UVic student’s short film accepted to Toronto International Film Festival

Gaston’s work shows startling maturity

Connor Gaston's film Bardo Light debuts at the Toronto International Film Festival this week.

As Connor Gaston’s classmates watched a sneak peek of his latest film, Bardo Light, the University of Victoria writing student kept his eyes glued on one friend who was visibly swept away during the 10-minute short.

“It seemed like he was actually invested in the story,” said 23-year-old Gaston. “And whenever it’s a sci-fi story, or something you might not actually believe, it’s nice to get that reaction – even if it’s just for that moment.”

This summer, the list of those invested in the drama inspired by the Tibetan Book of the Dead and Gaston having seen pug dogs watch television, expanded beyond Gaston’s supporters at UVic to include the programmers at the Toronto International Film Festival. Bardo Light, a reference to the light we cannot resist and would rather watch than breathe, now makes its big screen premier this weekend alongside the world’s top films at TIFF 2012.

“There’s a maturity to his voice as a film director that’s quite startling, considering how long he’s been making films,” said Maureen Bradley, filmmaker and professor of screenwriting at UVic. “I see these kind of heavy endings in Connor’s work that quite frankly, kind of terrify people. (Bardo Light’s ending) is terrifying in one way if your relationship with mortality isn’t settled and if it is, it’s quite a beautiful, calming moment.”

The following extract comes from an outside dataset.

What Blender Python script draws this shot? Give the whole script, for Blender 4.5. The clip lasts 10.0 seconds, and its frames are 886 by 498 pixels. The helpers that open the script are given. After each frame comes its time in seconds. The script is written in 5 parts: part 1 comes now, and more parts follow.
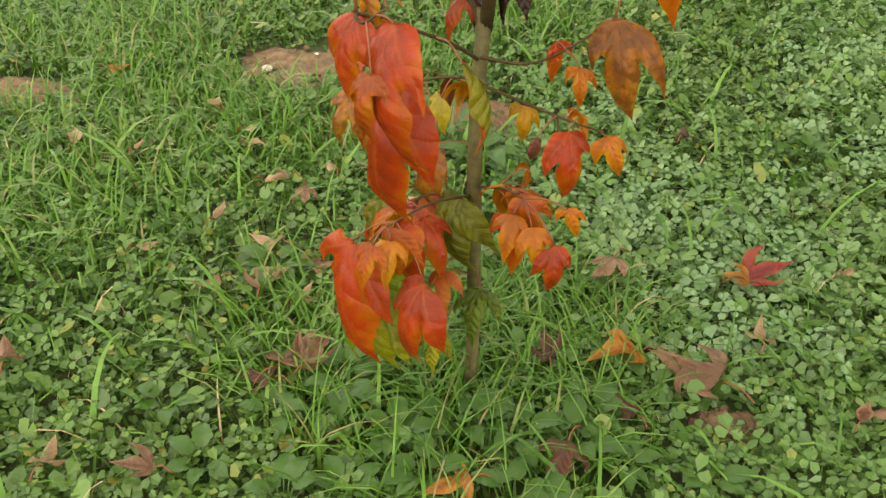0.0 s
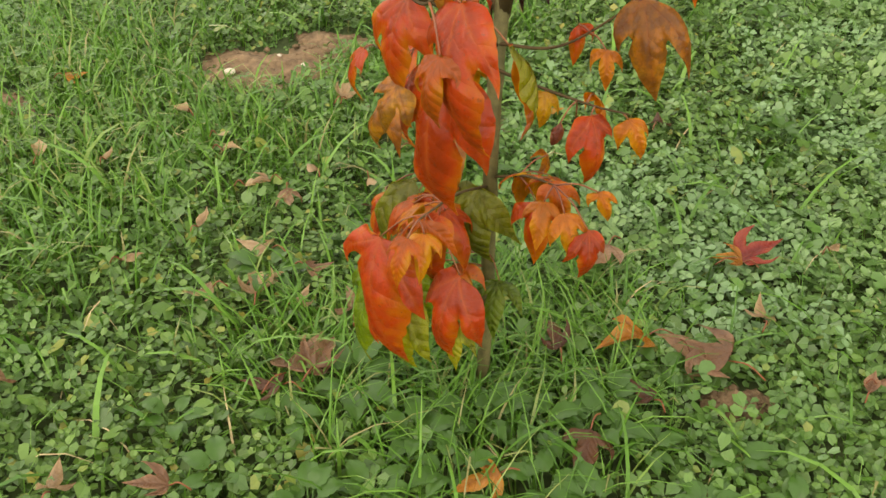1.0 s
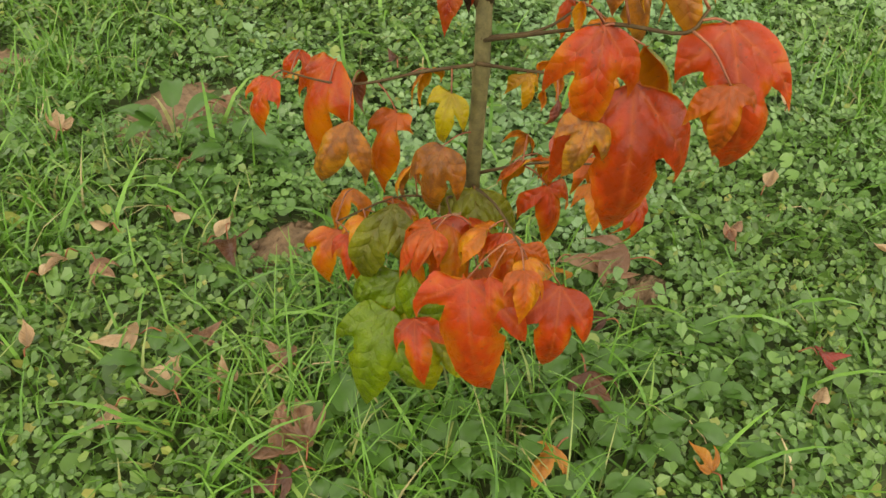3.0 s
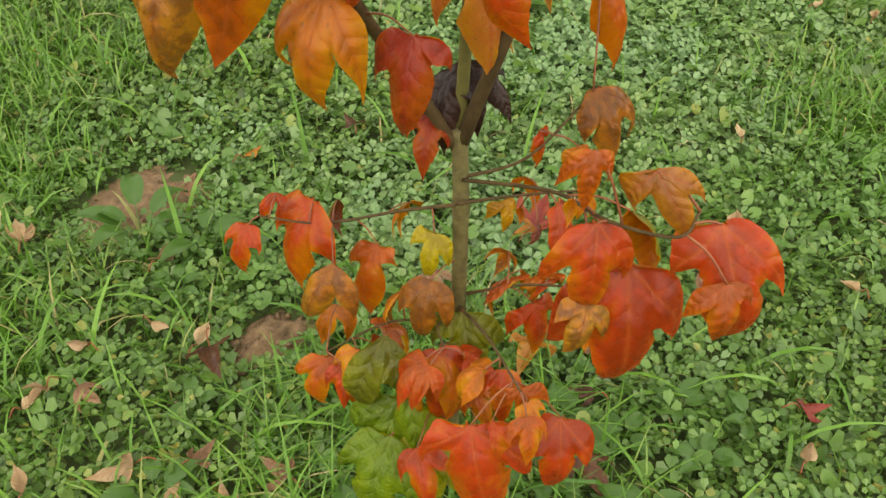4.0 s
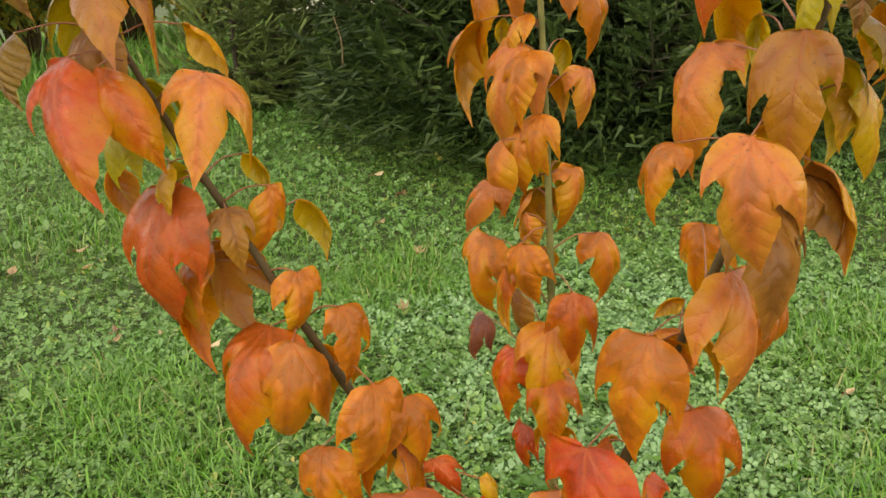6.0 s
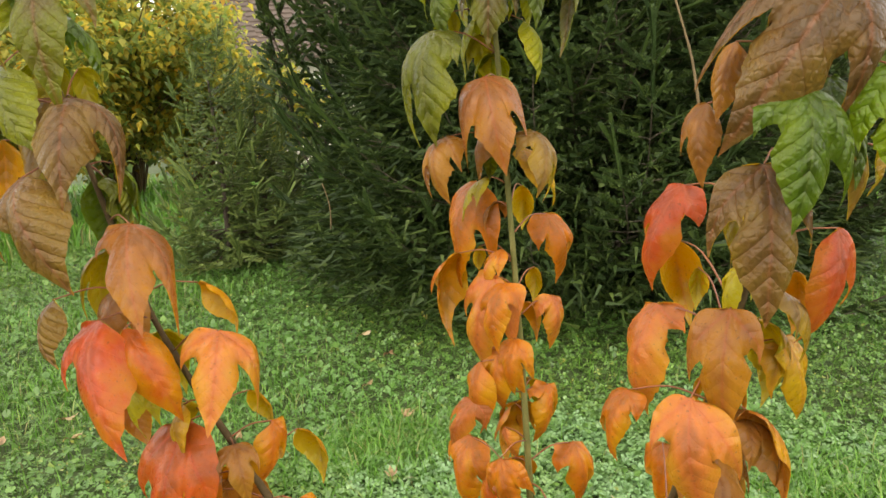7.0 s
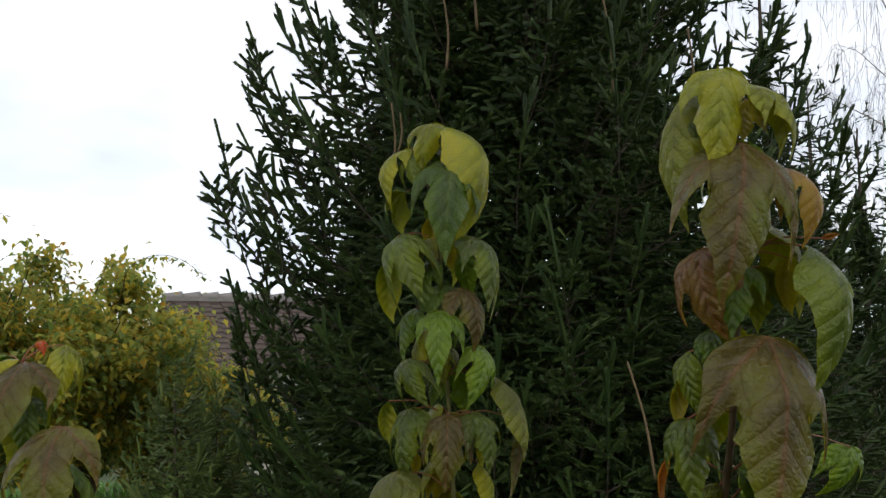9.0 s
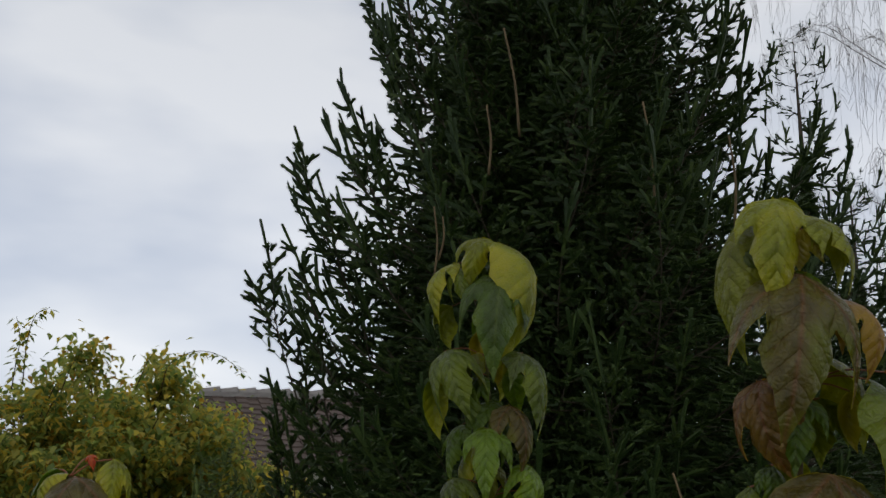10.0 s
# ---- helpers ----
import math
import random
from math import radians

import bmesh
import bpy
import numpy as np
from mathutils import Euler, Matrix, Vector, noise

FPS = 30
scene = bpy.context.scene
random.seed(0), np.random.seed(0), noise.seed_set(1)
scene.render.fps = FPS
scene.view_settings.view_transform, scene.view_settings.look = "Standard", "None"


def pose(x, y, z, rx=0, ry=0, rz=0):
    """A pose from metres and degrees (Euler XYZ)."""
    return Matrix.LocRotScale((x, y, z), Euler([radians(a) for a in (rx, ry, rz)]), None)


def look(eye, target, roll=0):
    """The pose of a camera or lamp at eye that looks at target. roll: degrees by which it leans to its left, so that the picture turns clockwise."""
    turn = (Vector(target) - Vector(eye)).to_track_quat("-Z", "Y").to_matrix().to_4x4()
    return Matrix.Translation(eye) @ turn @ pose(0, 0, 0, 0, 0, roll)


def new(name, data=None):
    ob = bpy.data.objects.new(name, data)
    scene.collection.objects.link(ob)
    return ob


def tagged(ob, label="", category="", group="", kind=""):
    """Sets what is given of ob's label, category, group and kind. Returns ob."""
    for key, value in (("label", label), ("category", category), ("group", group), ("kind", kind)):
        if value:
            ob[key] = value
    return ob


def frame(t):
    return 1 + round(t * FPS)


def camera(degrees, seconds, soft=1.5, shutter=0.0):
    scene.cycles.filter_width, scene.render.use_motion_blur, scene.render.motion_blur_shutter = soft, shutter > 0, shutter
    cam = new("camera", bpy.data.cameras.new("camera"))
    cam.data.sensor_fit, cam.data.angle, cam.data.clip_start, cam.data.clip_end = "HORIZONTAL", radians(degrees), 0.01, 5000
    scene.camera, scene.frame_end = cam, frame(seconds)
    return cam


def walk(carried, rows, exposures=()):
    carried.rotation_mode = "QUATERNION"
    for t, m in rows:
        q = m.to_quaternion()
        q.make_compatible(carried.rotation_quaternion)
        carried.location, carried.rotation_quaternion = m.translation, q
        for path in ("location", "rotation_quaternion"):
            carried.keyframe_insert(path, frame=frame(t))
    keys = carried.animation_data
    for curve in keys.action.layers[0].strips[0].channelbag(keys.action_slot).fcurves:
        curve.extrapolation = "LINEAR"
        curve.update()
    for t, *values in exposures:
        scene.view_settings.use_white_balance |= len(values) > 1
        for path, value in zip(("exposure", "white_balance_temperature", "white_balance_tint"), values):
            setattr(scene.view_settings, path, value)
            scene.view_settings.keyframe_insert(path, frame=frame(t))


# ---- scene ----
cam = camera(53.0, 10.0)
PATH = [
    (0, (0.016, 0.043, 0.777), (0.003, 1.641, -0.426), 1.3),
    (0.5, (-0.023, 0.021, 0.781), (0.003, 1.632, -0.405), 1.3),
    (1, (-0.069, 0.053, 0.757), (0.069, 1.651, -0.437), 1.6),
    (1.5, (-0.138, 0.153, 0.696), (0.241, 1.694, -0.522), 0.6),
    (2, (-0.218, 0.238, 0.683), (0.313, 1.685, -0.591), 2.3),
    (2.2, (-0.256, 0.269, 0.688), (0.354, 1.682, -0.589), 2.3),
    (3.3, (-0.455, 0.331, 0.806), (0.641, 1.371, -0.504), 3.9),
    (3.5, (-0.436, 0.356, 0.816), (0.672, 1.383, -0.494), 3.0),
    (4, (-0.4, 0.395, 0.881), (0.679, 1.422, -0.454), 1.5),
    (4.5, (-0.433, 0.386, 0.985), (0.652, 1.541, -0.236), -0.3),
    (5, (-0.466, 0.358, 1.064), (0.722, 1.531, -0.037), -0.6),
    (5.5, (-0.487, 0.345, 1.136), (0.763, 1.595, 0.202), -1.4),
    (5.7, (-0.498, 0.333, 1.17), (0.718, 1.663, 0.304), -3.0),
    (6.8, (-0.542, 0.271, 1.298), (0.755, 1.69, 0.746), -3.3),
    (7, (-0.549, 0.263, 1.322), (0.774, 1.686, 0.847), -3.7),
    (7.5, (-0.578, 0.232, 1.388), (0.79, 1.669, 1.138), -3.1),
    (8, (-0.592, 0.199, 1.432), (0.773, 1.661, 1.395), -2.1),
    (8.5, (-0.606, 0.19, 1.457), (0.795, 1.615, 1.545), -1.8),
    (9, (-0.614, 0.185, 1.476), (0.816, 1.568, 1.678), -0.7),
    (9.5, (-0.63, 0.183, 1.486), (0.783, 1.561, 1.811), 0.2),
    (10, (-0.628, 0.189, 1.498), (0.718, 1.608, 1.916), 0.4),
]
walk(cam, [(t, look(eye, target, roll)) for t, eye, target, roll in PATH], exposures=[(0.0, 0.26, 8100, 9), (4.0, 0.28, 8100, 8), (5.5, 0.33, 8100, 7), (7.0, 0.64, 7600, 8), (7.6, 0.70, 7300, 9), (8.1, 0.28, 6900, 9), (8.6, -0.42, 6600, 10), (9.1, -0.98, 6400, 10), (9.5, -1.24, 6400, 10), (10.0, -1.54, 6300, 10)])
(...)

Once Bradley gave Gaston access to filmmaking resources available through UVic’s writing department, including the school’s RED digital camera, Gaston fully committed to the project.

“That really inspired me, thinking that I have this camera that they use in Hollywood and if the story’s half-decent, what’s stopping me?”

Gaston shot the film between Gabriola Island and Victoria, with a small volunteer crew and cast that includes local actors Chris Mackie, Donna Barnfield and Shaan Rahman with cameos from Gaston’s family dog Sally and his father, fiction author Bill Gaston.

Bradley describes the film as chilling, almost horrifying and ultimately moving through its use of metaphor similar to Gaston’s previous work. Gaston is reluctant to make any statements on the recurring theme of his films.

“That’s for other people to decide. I’m just thinking about story. A good story: that’s all I care about,” he said. “If you want to make a movie, go do it. … You can shoot a movie on your phone. It shouldn’t be about the production value at all. Start off with a good story, a good character, whatever it may be and go out and shoot. You’ll learn a lot and you’ve got nothing to lose.”

Though attending TIFF equipped with a feature film pitch and a freshly-printed set of business cards, Gaston plans to return to Victoria after the event and study screenwriting as a graduate student under Bradley’s guidance.

“I think it’s really good for Victoria that he’s sticking close and I hope we don’t lose him to L.A.” Bradley said. “He’s going to miss the first week of class, but I figured that was alright. I’m not going to dock him any marks for going to the Toronto International Film Festival. I figured it was a pretty good excuse.”

Also on the TIFF program this year: Frost, a sci-fi adventure short, written and directed by Jeremy Ball and starring Emily Piggford, both fellow UVic alumni.